Avoidance of known allergens and use of cold compresses and tear supplements can reduce symptoms of allergic conjunctivitis; antigen desensitization is occasionally helpful. Topical over-the-counter antihistamines (eg, ketotifen) are useful for mild cases. If these drugs are insufficient, topical prescription antihistamines (eg, olopatadine, bepotastine, azelastine), mast cell stabilizers (eg, nedocromil, cromolyn), or nonsteroidal anti-inflammatory drugs (eg, ketorolac) can be used separately or in combination. Topical corticosteroids (eg, loteprednol, fluorometholone 0.1%, prednisolone acetate 0.12% to 1% drops 3 times a day) can be useful in recalcitrant cases or when quick relief of symptoms is important. Because topical corticosteroids can lead to a flare-up of latent ocular herpes simplex virus infections, possibly leading to corneal ulceration and perforation and, with long-term use, to glaucoma and possibly cataracts, their use should be initiated and monitored by an ophthalmologist. Topical cyclosporine drops may be helpful.

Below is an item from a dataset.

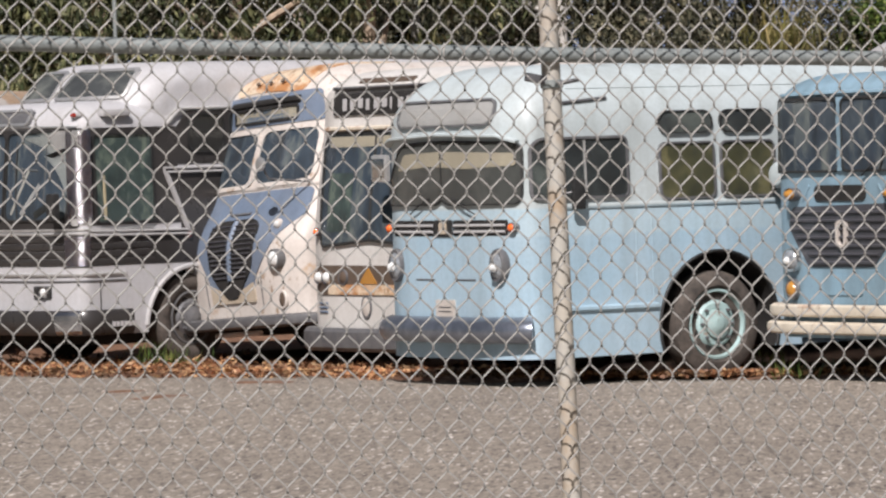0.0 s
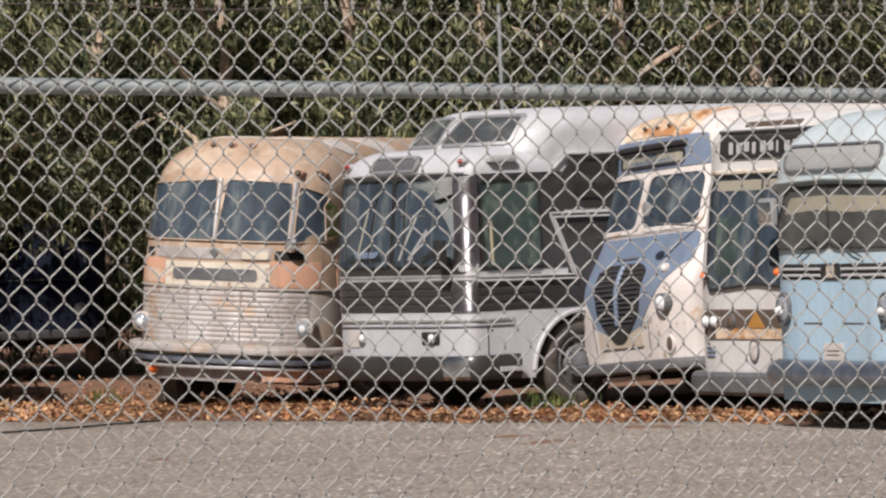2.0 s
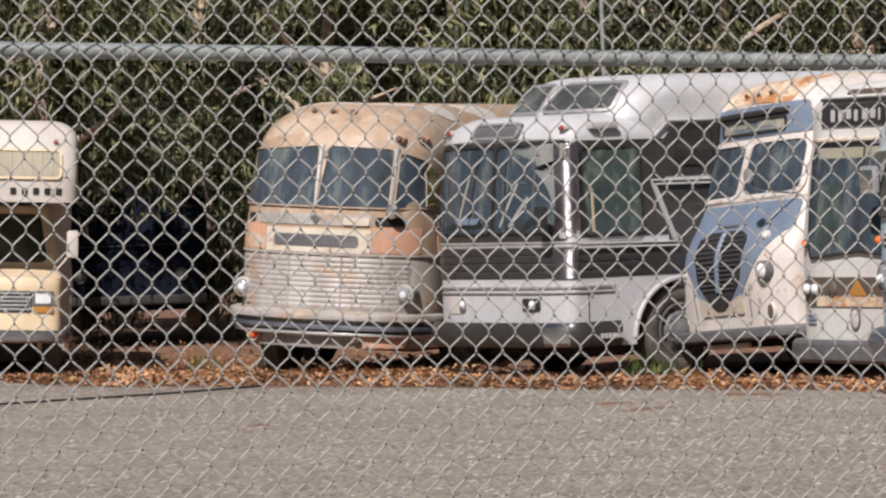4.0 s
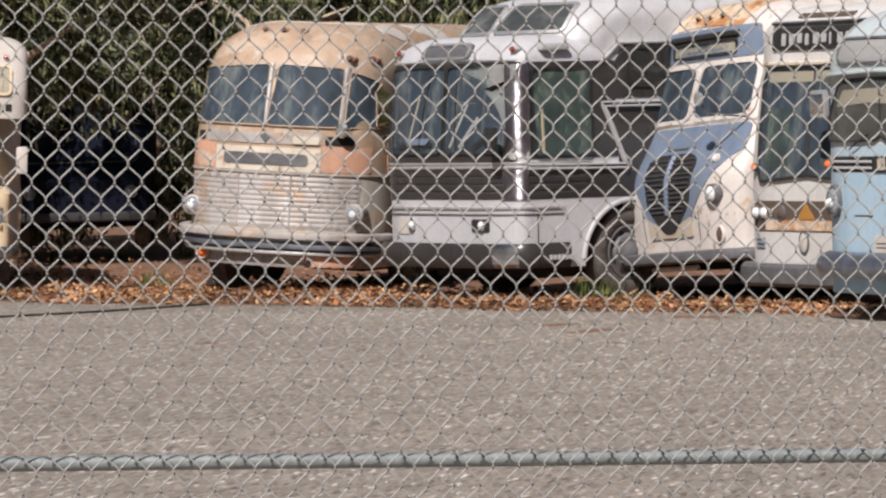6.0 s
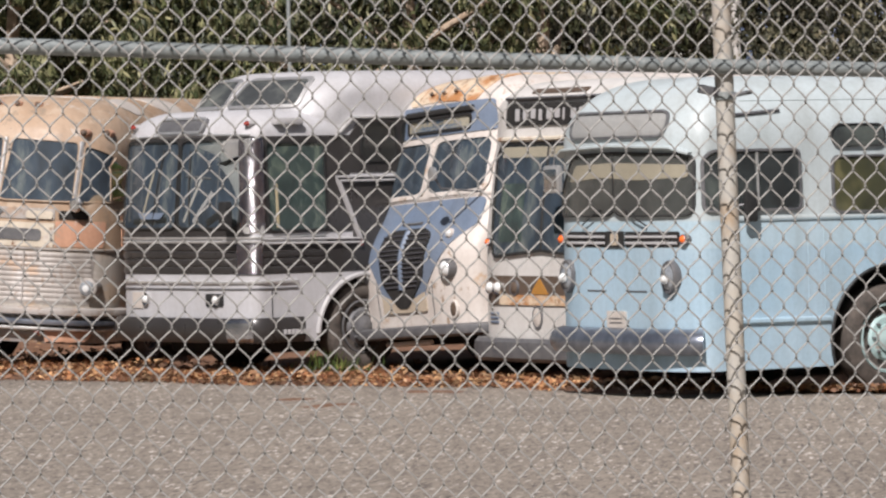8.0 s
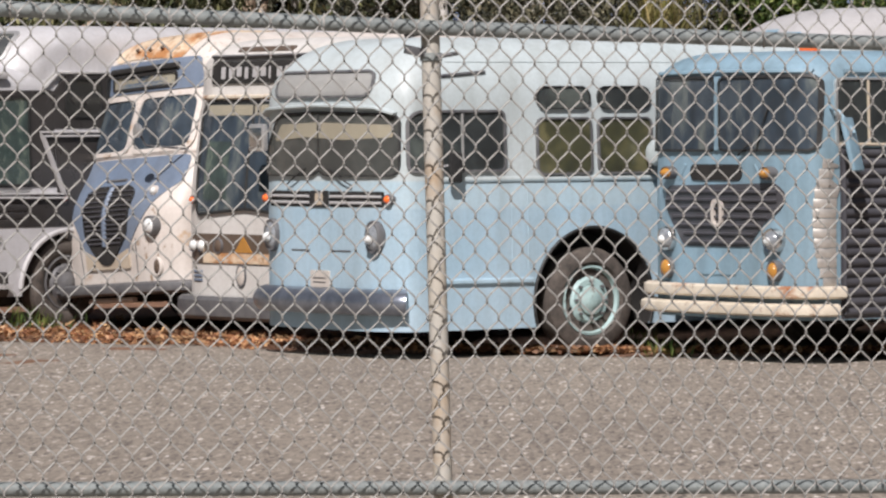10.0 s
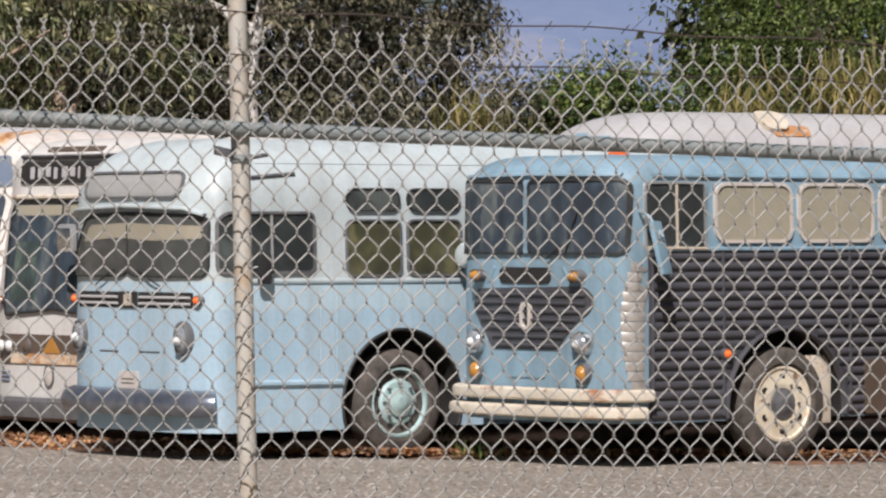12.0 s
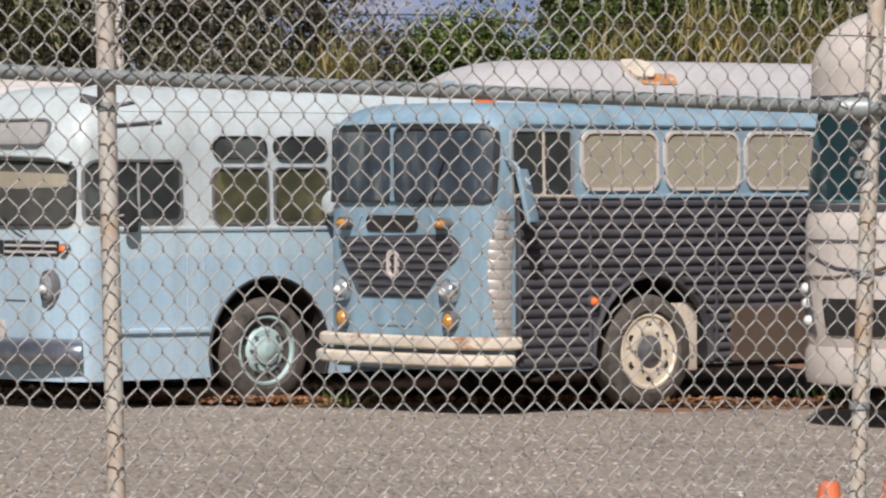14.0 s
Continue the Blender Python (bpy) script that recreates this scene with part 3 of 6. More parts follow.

Corticosteroid or tacrolimus ointment applied to the skin is very effective in the treatment of eyelid atopic dermatitis. Oral antihistamines (eg, fexofenadine, cetirizine, or hydroxyzine) can be helpful, especially when patients experience other allergic symptoms (eg, rhinorrhea).

Seasonal allergic conjunctivitis is less likely to require multiple drugs or intermittent topical corticosteroids.

Key Points

  • Allergic conjunctivitis is usually caused by airborne allergens and can be seasonal or perennial.

  • Symptoms tend to include itching, eyelid edema, stringy or watery discharge, and sometimes a history of seasonal recurrence.

  • Diagnosis is usually clinical.

  • Treatment includes tear supplements and topical drugs (usually antihistamines, vasoconstrictors, nonsteroidal anti-inflammatory drugs, mast cell stabilizers, or a combination).